_SOURCE DATA_
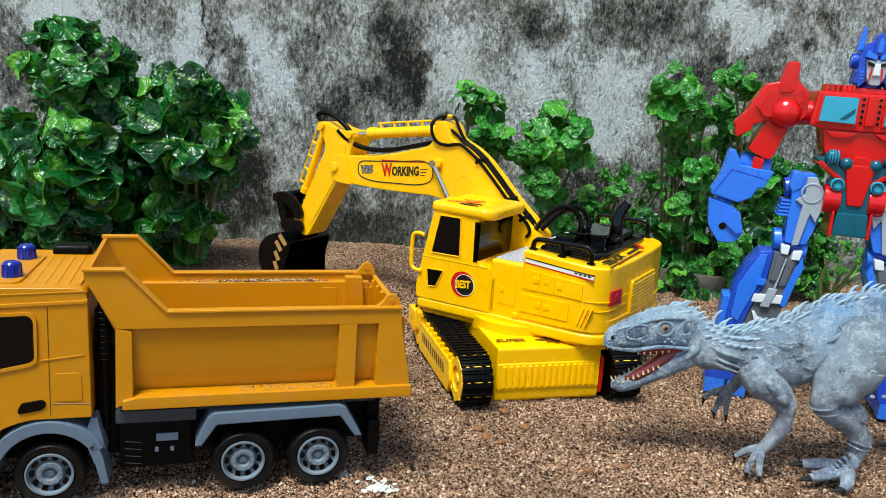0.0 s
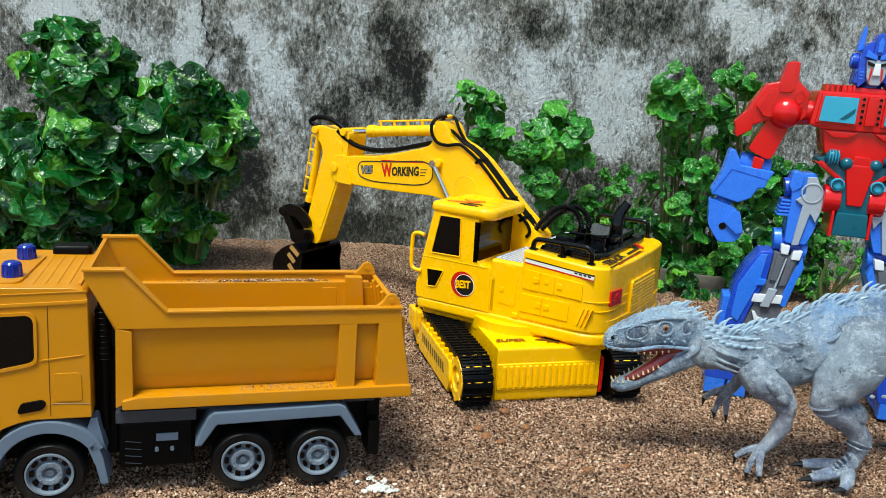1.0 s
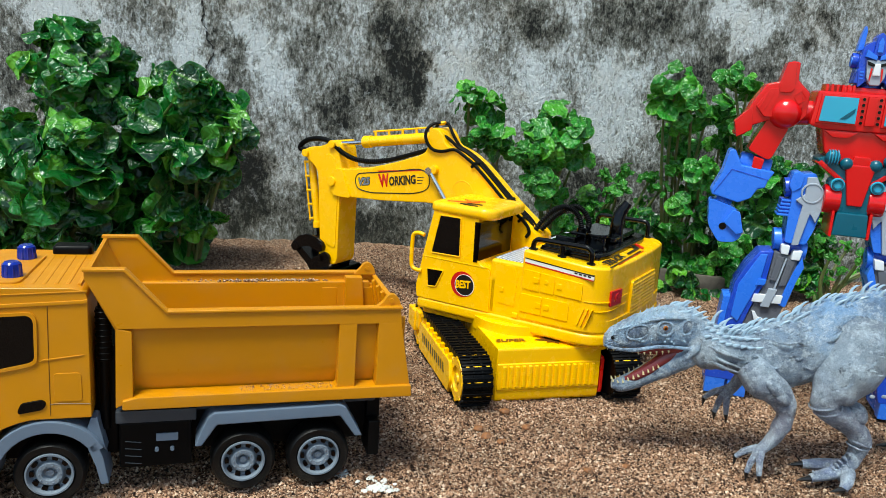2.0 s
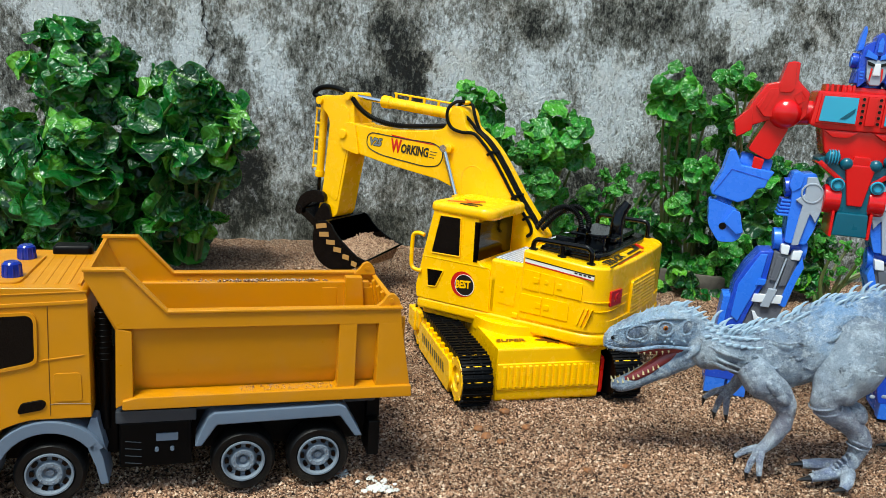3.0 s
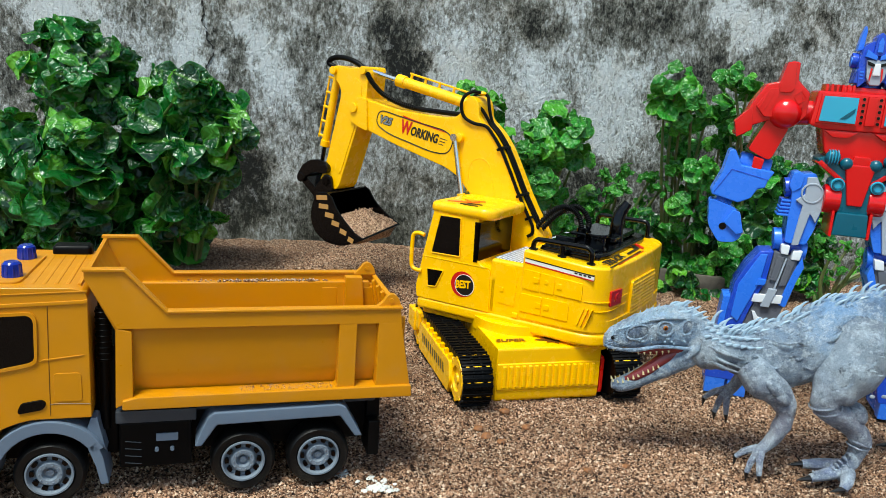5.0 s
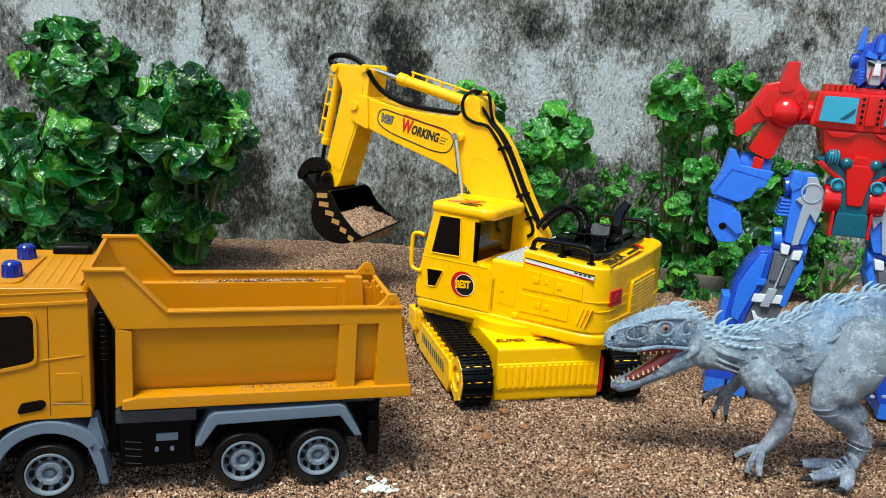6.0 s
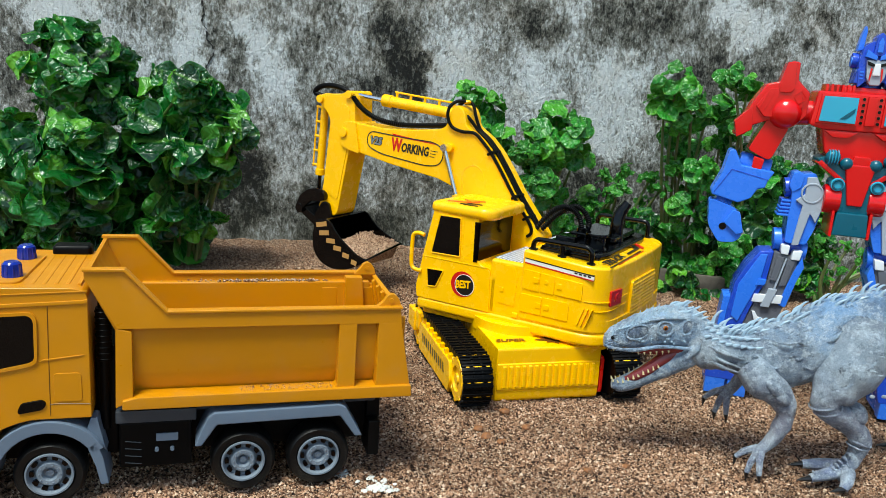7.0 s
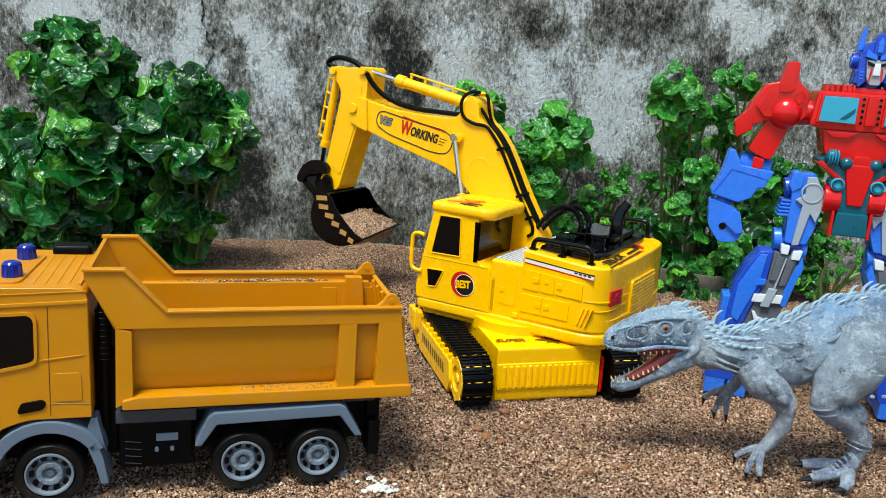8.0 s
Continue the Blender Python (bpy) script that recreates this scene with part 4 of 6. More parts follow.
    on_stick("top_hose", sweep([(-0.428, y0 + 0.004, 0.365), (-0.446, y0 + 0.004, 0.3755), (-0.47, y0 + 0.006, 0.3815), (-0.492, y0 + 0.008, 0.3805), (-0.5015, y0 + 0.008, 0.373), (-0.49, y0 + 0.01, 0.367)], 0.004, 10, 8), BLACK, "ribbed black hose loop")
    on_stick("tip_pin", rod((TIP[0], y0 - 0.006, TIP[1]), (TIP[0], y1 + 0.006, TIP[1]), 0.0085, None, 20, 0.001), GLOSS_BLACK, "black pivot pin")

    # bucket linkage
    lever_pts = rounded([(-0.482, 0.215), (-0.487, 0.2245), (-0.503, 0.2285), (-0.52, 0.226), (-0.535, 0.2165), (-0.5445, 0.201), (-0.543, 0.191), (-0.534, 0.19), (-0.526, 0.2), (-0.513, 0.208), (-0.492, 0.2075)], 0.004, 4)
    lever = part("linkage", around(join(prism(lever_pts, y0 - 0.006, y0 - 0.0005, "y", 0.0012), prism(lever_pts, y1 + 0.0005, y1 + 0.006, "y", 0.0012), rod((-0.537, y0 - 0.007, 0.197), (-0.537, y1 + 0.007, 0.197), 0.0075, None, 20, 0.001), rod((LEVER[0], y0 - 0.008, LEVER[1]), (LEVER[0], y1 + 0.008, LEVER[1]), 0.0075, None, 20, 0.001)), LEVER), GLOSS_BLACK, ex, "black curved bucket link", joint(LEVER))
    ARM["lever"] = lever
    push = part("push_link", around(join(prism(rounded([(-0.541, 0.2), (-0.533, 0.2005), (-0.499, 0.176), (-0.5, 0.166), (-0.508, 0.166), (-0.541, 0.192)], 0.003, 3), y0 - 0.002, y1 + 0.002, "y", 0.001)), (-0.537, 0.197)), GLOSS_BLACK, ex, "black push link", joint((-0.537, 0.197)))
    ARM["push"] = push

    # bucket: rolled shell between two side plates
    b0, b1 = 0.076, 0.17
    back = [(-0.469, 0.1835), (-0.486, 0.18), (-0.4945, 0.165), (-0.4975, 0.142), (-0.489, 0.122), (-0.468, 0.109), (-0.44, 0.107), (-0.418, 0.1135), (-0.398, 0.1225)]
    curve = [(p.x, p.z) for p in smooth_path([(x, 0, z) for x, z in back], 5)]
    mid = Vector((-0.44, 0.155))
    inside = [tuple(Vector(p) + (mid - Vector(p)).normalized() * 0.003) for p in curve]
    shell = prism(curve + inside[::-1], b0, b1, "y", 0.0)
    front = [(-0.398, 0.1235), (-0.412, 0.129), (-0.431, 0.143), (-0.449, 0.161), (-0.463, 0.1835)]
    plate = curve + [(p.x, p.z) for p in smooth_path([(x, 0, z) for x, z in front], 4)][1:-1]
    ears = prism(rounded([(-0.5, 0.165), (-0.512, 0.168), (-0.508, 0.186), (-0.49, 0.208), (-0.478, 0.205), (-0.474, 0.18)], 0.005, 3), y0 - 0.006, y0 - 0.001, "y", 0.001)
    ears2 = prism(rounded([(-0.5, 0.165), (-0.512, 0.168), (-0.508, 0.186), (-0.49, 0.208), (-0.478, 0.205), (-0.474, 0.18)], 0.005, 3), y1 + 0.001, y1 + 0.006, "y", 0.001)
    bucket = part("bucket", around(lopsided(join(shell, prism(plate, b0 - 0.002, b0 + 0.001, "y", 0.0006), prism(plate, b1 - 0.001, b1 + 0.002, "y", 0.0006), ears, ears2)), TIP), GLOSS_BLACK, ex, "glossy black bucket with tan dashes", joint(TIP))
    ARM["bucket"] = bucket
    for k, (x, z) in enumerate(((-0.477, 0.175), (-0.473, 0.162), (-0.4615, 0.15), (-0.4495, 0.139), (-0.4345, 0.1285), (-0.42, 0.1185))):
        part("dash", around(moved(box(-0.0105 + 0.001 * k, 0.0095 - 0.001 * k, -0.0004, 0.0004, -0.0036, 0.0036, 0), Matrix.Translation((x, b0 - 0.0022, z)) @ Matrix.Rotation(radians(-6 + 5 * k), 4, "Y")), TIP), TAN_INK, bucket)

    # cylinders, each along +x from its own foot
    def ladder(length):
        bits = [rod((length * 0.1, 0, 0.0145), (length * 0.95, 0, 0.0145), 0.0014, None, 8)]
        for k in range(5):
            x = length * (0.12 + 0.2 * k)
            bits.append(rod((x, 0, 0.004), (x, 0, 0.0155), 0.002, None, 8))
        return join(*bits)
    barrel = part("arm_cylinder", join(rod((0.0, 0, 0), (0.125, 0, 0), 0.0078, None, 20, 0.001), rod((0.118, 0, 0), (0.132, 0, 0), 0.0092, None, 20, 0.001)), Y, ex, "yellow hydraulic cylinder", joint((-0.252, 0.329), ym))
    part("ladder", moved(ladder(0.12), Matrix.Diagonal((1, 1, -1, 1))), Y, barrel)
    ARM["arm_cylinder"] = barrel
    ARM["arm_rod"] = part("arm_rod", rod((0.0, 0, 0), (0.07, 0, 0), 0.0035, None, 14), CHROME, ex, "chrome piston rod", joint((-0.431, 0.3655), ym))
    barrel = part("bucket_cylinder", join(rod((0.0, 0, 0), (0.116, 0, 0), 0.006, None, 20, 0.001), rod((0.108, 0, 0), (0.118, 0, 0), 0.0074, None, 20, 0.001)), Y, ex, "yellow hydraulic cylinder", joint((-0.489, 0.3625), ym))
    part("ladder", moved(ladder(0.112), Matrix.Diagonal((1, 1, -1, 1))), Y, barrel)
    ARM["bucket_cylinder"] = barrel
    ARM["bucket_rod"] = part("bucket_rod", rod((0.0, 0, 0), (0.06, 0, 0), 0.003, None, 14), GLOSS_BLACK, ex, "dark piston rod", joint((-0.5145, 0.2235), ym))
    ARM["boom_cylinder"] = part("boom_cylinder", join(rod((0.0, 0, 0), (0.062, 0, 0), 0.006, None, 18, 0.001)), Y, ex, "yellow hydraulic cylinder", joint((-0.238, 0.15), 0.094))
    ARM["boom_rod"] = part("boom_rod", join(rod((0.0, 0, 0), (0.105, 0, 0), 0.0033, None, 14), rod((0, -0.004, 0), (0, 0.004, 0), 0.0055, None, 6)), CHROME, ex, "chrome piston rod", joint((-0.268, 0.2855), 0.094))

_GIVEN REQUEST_
Every line of text is to be repeated exactly; pictures are left out.

_WRITTEN ANSWER_
0.0 s
1.0 s
2.0 s
3.0 s
5.0 s
6.0 s
7.0 s
8.0 s
Continue the Blender Python (bpy) script that recreates this scene with part 4 of 6. More parts follow.
    on_stick("top_hose", sweep([(-0.428, y0 + 0.004, 0.365), (-0.446, y0 + 0.004, 0.3755), (-0.47, y0 + 0.006, 0.3815), (-0.492, y0 + 0.008, 0.3805), (-0.5015, y0 + 0.008, 0.373), (-0.49, y0 + 0.01, 0.367)], 0.004, 10, 8), BLACK, "ribbed black hose loop")
    on_stick("tip_pin", rod((TIP[0], y0 - 0.006, TIP[1]), (TIP[0], y1 + 0.006, TIP[1]), 0.0085, None, 20, 0.001), GLOSS_BLACK, "black pivot pin")

    # bucket linkage
    lever_pts = rounded([(-0.482, 0.215), (-0.487, 0.2245), (-0.503, 0.2285), (-0.52, 0.226), (-0.535, 0.2165), (-0.5445, 0.201), (-0.543, 0.191), (-0.534, 0.19), (-0.526, 0.2), (-0.513, 0.208), (-0.492, 0.2075)], 0.004, 4)
    lever = part("linkage", around(join(prism(lever_pts, y0 - 0.006, y0 - 0.0005, "y", 0.0012), prism(lever_pts, y1 + 0.0005, y1 + 0.006, "y", 0.0012), rod((-0.537, y0 - 0.007, 0.197), (-0.537, y1 + 0.007, 0.197), 0.0075, None, 20, 0.001), rod((LEVER[0], y0 - 0.008, LEVER[1]), (LEVER[0], y1 + 0.008, LEVER[1]), 0.0075, None, 20, 0.001)), LEVER), GLOSS_BLACK, ex, "black curved bucket link", joint(LEVER))
    ARM["lever"] = lever
    push = part("push_link", around(join(prism(rounded([(-0.541, 0.2), (-0.533, 0.2005), (-0.499, 0.176), (-0.5, 0.166), (-0.508, 0.166), (-0.541, 0.192)], 0.003, 3), y0 - 0.002, y1 + 0.002, "y", 0.001)), (-0.537, 0.197)), GLOSS_BLACK, ex, "black push link", joint((-0.537, 0.197)))
    ARM["push"] = push

    # bucket: rolled shell between two side plates
    b0, b1 = 0.076, 0.17
    back = [(-0.469, 0.1835), (-0.486, 0.18), (-0.4945, 0.165), (-0.4975, 0.142), (-0.489, 0.122), (-0.468, 0.109), (-0.44, 0.107), (-0.418, 0.1135), (-0.398, 0.1225)]
    curve = [(p.x, p.z) for p in smooth_path([(x, 0, z) for x, z in back], 5)]
    mid = Vector((-0.44, 0.155))
    inside = [tuple(Vector(p) + (mid - Vector(p)).normalized() * 0.003) for p in curve]
    shell = prism(curve + inside[::-1], b0, b1, "y", 0.0)
    front = [(-0.398, 0.1235), (-0.412, 0.129), (-0.431, 0.143), (-0.449, 0.161), (-0.463, 0.1835)]
    plate = curve + [(p.x, p.z) for p in smooth_path([(x, 0, z) for x, z in front], 4)][1:-1]
    ears = prism(rounded([(-0.5, 0.165), (-0.512, 0.168), (-0.508, 0.186), (-0.49, 0.208), (-0.478, 0.205), (-0.474, 0.18)], 0.005, 3), y0 - 0.006, y0 - 0.001, "y", 0.001)
    ears2 = prism(rounded([(-0.5, 0.165), (-0.512, 0.168), (-0.508, 0.186), (-0.49, 0.208), (-0.478, 0.205), (-0.474, 0.18)], 0.005, 3), y1 + 0.001, y1 + 0.006, "y", 0.001)
    bucket = part("bucket", around(lopsided(join(shell, prism(plate, b0 - 0.002, b0 + 0.001, "y", 0.0006), prism(plate, b1 - 0.001, b1 + 0.002, "y", 0.0006), ears, ears2)), TIP), GLOSS_BLACK, ex, "glossy black bucket with tan dashes", joint(TIP))
    ARM["bucket"] = bucket
    for k, (x, z) in enumerate(((-0.477, 0.175), (-0.473, 0.162), (-0.4615, 0.15), (-0.4495, 0.139), (-0.4345, 0.1285), (-0.42, 0.1185))):
        part("dash", around(moved(box(-0.0105 + 0.001 * k, 0.0095 - 0.001 * k, -0.0004, 0.0004, -0.0036, 0.0036, 0), Matrix.Translation((x, b0 - 0.0022, z)) @ Matrix.Rotation(radians(-6 + 5 * k), 4, "Y")), TIP), TAN_INK, bucket)

    # cylinders, each along +x from its own foot
    def ladder(length):
        bits = [rod((length * 0.1, 0, 0.0145), (length * 0.95, 0, 0.0145), 0.0014, None, 8)]
        for k in range(5):
            x = length * (0.12 + 0.2 * k)
            bits.append(rod((x, 0, 0.004), (x, 0, 0.0155), 0.002, None, 8))
        return join(*bits)
    barrel = part("arm_cylinder", join(rod((0.0, 0, 0), (0.125, 0, 0), 0.0078, None, 20, 0.001), rod((0.118, 0, 0), (0.132, 0, 0), 0.0092, None, 20, 0.001)), Y, ex, "yellow hydraulic cylinder", joint((-0.252, 0.329), ym))
    part("ladder", moved(ladder(0.12), Matrix.Diagonal((1, 1, -1, 1))), Y, barrel)
    ARM["arm_cylinder"] = barrel
    ARM["arm_rod"] = part("arm_rod", rod((0.0, 0, 0), (0.07, 0, 0), 0.0035, None, 14), CHROME, ex, "chrome piston rod", joint((-0.431, 0.3655), ym))
    barrel = part("bucket_cylinder", join(rod((0.0, 0, 0), (0.116, 0, 0), 0.006, None, 20, 0.001), rod((0.108, 0, 0), (0.118, 0, 0), 0.0074, None, 20, 0.001)), Y, ex, "yellow hydraulic cylinder", joint((-0.489, 0.3625), ym))
    part("ladder", moved(ladder(0.112), Matrix.Diagonal((1, 1, -1, 1))), Y, barrel)
    ARM["bucket_cylinder"] = barrel
    ARM["bucket_rod"] = part("bucket_rod", rod((0.0, 0, 0), (0.06, 0, 0), 0.003, None, 14), GLOSS_BLACK, ex, "dark piston rod", joint((-0.5145, 0.2235), ym))
    ARM["boom_cylinder"] = part("boom_cylinder", join(rod((0.0, 0, 0), (0.062, 0, 0), 0.006, None, 18, 0.001)), Y, ex, "yellow hydraulic cylinder", joint((-0.238, 0.15), 0.094))
    ARM["boom_rod"] = part("boom_rod", join(rod((0.0, 0, 0), (0.105, 0, 0), 0.0033, None, 14), rod((0, -0.004, 0), (0, 0.004, 0), 0.0055, None, 6)), CHROME, ex, "chrome piston rod", joint((-0.268, 0.2855), 0.094))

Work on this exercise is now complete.